Como resultado, tivemos uma sucessão de distorções que produziram, no longo prazo, monstruosidades como o sistema de avaliação baseado no número de linhas produzidas pelo repórter, ou o processo de análise de conteúdo que tinha como núcleo um incerto e não sabido conceito de "unidades de informação".

Toneladas de papel e muitas horas de apresentações em powerpoint procuravam justificar a reinvenção da roda ou, nos casos mais graves, demonstrações da mais redonda ignorância sobre a natureza do negócio que se estava a administrar. No final de cada projeto, o que vinha era quase sempre novo corte de empregos, invariavelmente fazendo sangrar as redações naquilo que tinham de mais precioso, porque o melhor patrimônio do trabalho jornalístico se caracteriza geralmente por conter os valores menos tangíveis e, portanto, menos mensuráveis por parte dos consultores.

Negócio e paixão

Muito sofrimento e muitas anedotas ? que o jornalista é, antes de tudo, um forte de espírito ? depois, saíram as consultorias enriquecidas em seu conhecimento sobre o negócio de mídia, enquanto as empresas de comunicação mergulhavam cada vez mais na crise.
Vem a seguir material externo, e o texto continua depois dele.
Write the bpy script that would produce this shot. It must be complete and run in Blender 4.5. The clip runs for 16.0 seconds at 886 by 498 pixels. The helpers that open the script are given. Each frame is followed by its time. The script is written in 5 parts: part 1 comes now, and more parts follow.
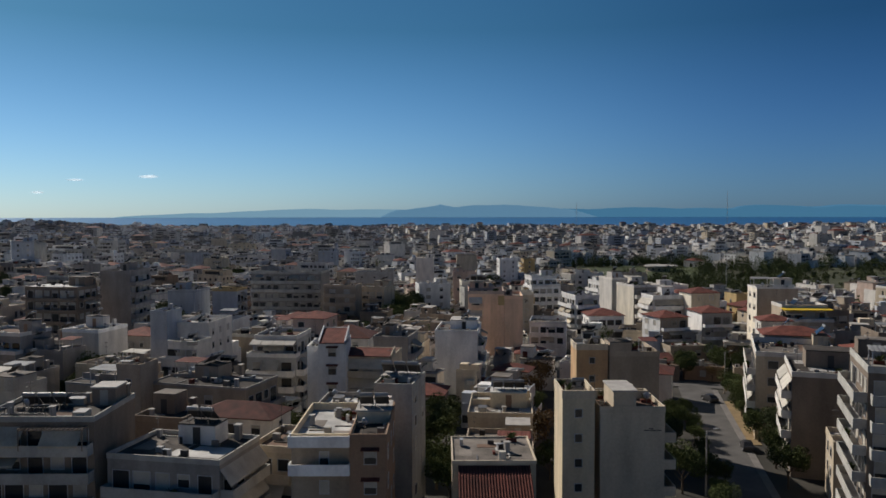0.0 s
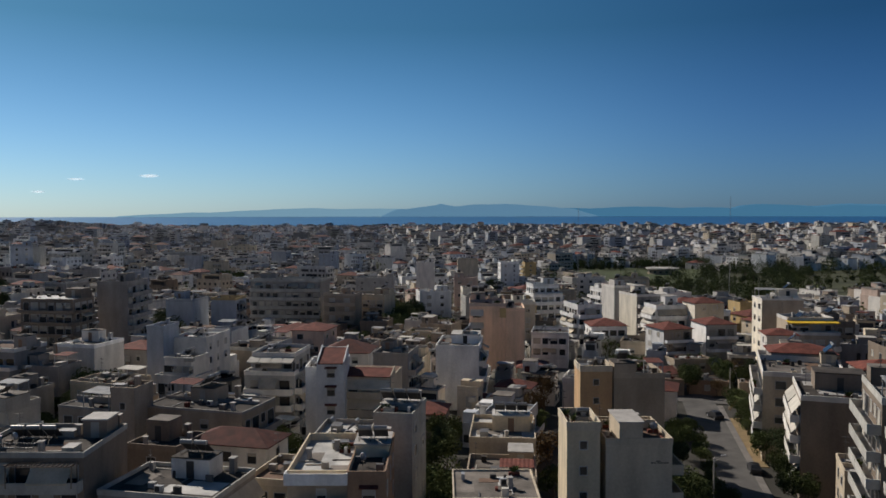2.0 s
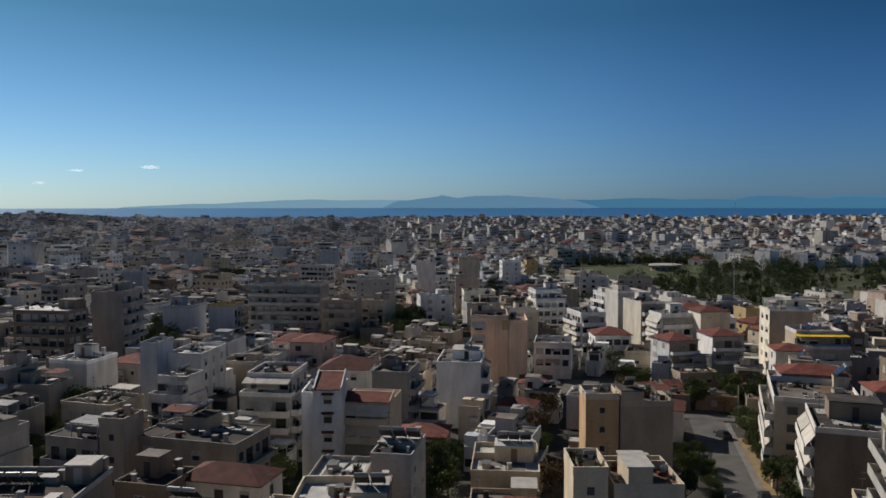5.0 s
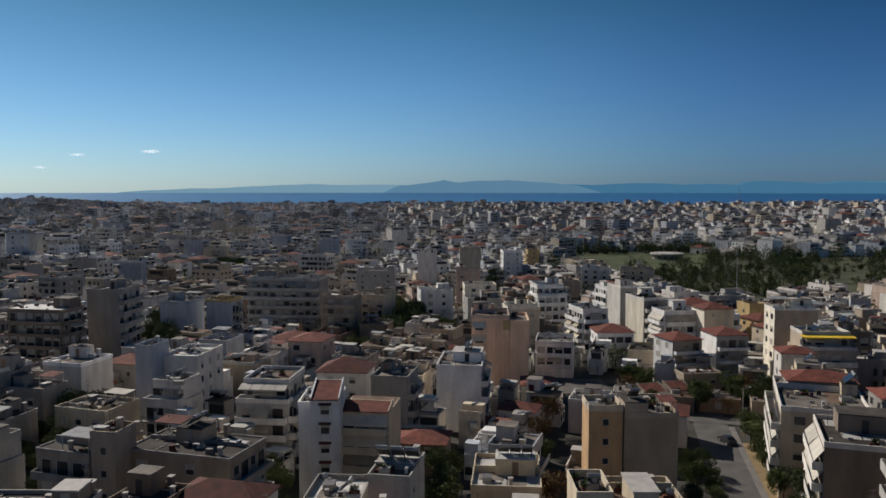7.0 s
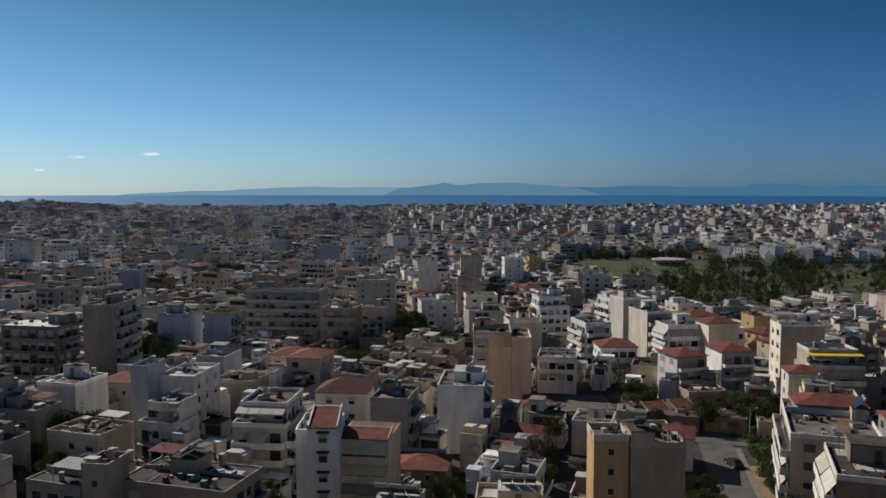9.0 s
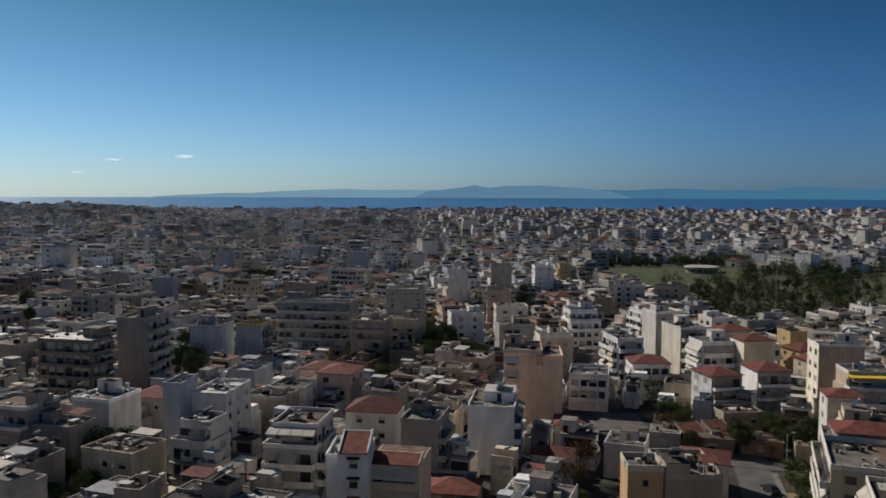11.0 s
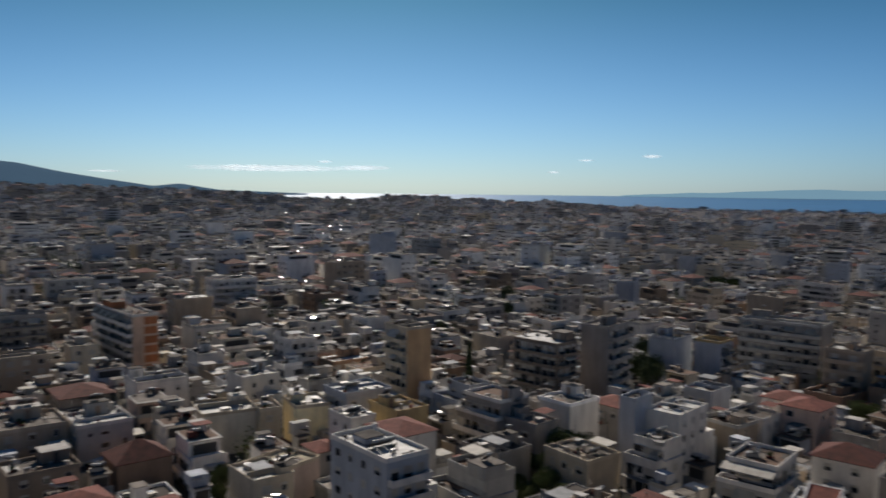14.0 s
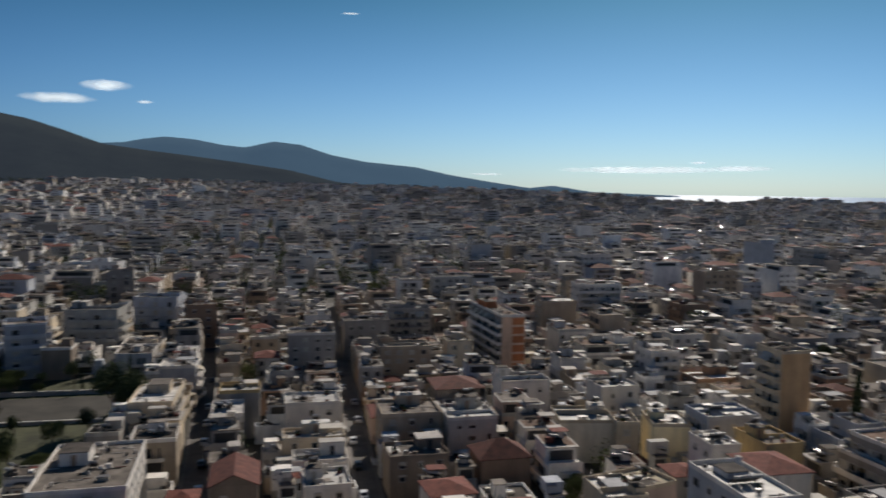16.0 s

Hoje, os sobreviventes se referem àqueles simpáticos jovens administradores, que os aborreciam com perguntas cretinas, como os "pés orgulhosos" (para os profissionais da Proudfoot), os "Bozo-alliens" (trocadilho infame para a consultoria evidente) e outros qualificativos menos edificantes. Ficou uma enorme mágoa e um estado crônico de resistência a qualquer idéia de reformulação ou mudança. As redações se tornaram, portanto, mais conservadoras e menos colaborativas, o que resulta mais difícil a tarefa de inovar.

A mudança sutil que se observa ? colocando no centro dos grupos de trabalho jornalistas que souberam preservar o respeito dos colegas em vez de consultores externos, alheios ao ambiente das redações ? começa a produzir um clima menos defensivo. As reuniões, conduzidas por profissionais que sabem oferecer perguntas que fazem algum sentido, têm produzido equações interessantes quanto a alguns dos problemas centrais da crise. Além disso, a presença de jornalistas respeitados nesses grupos de trabalho anima outros profissionais, instalados fora do circuito das redações mas ainda interessados em contribuir para a recuperação da mídia, a oferecer parcerias e a necessária visão dos que se encontram do outro lado do balcão.

Interessa aos anunciantes contar com alternativas expressivas de mídia; interessa às agências de publicidade poder contar com respostas ágeis às suas demandas de exibição, de poder oferecer aos seus clientes o acesso a um público selecionado, com a intermediação de edições inteligentes que valorizem o anúncio; interessa às agências de comunicação que seus representados participem de momentos relevantes da imprensa.

A desvalorização da mídia impressa não interessa mais aos anunciantes. A julgar pelas conversas de profissionais presentes ao último MaxiMídia, ocorrido em São Paulo, no final do ano passado, por exemplo, pode-se observar uma mudança de ponto de vista e a constatação de que uma mídia forte é fundamento essencial para a retomada da economia.

Poucos profissionais, no lado mais confortável do balcão, ainda se sentem à vontade para barganhar descontos exagerados nos anúncios, em troca da promessa de relacionamentos mais longos. E-mails trocados com meia dúzia desses decisores que manipulam respeitáveis verbas de publicidade revelavam, nestes dias, a consciência de que, no longo prazo, todos perdem com a persistência dessa crise. A capacidade de os responsáveis pelos processos de reestruturação buscarem fora das empresas essa diversidade de visões poderá ser determinante para suas chances de sucesso.

O negócio de comunicação contém dessas sutilezas, cujos componentes estão muito além do alcance de um consultor financeiro ou de um especialista em marketing: aqui mesmo, neste Observatório, temos lido nas próprias críticas à atuação da imprensa uma contínua oferta de idéias, vindas do ambiente acadêmico ou do leitor atento, cuja principal motivação é o desejo de ter em mãos um jornal ou uma revista que o cative.

Por que não aproveitar essa fonte de contribuições de boa-vontade? No fundo, trata-se de um negócio que guarda uma relação íntima com o intelecto, mas cujas decisões ainda exigem um bocado de paixão.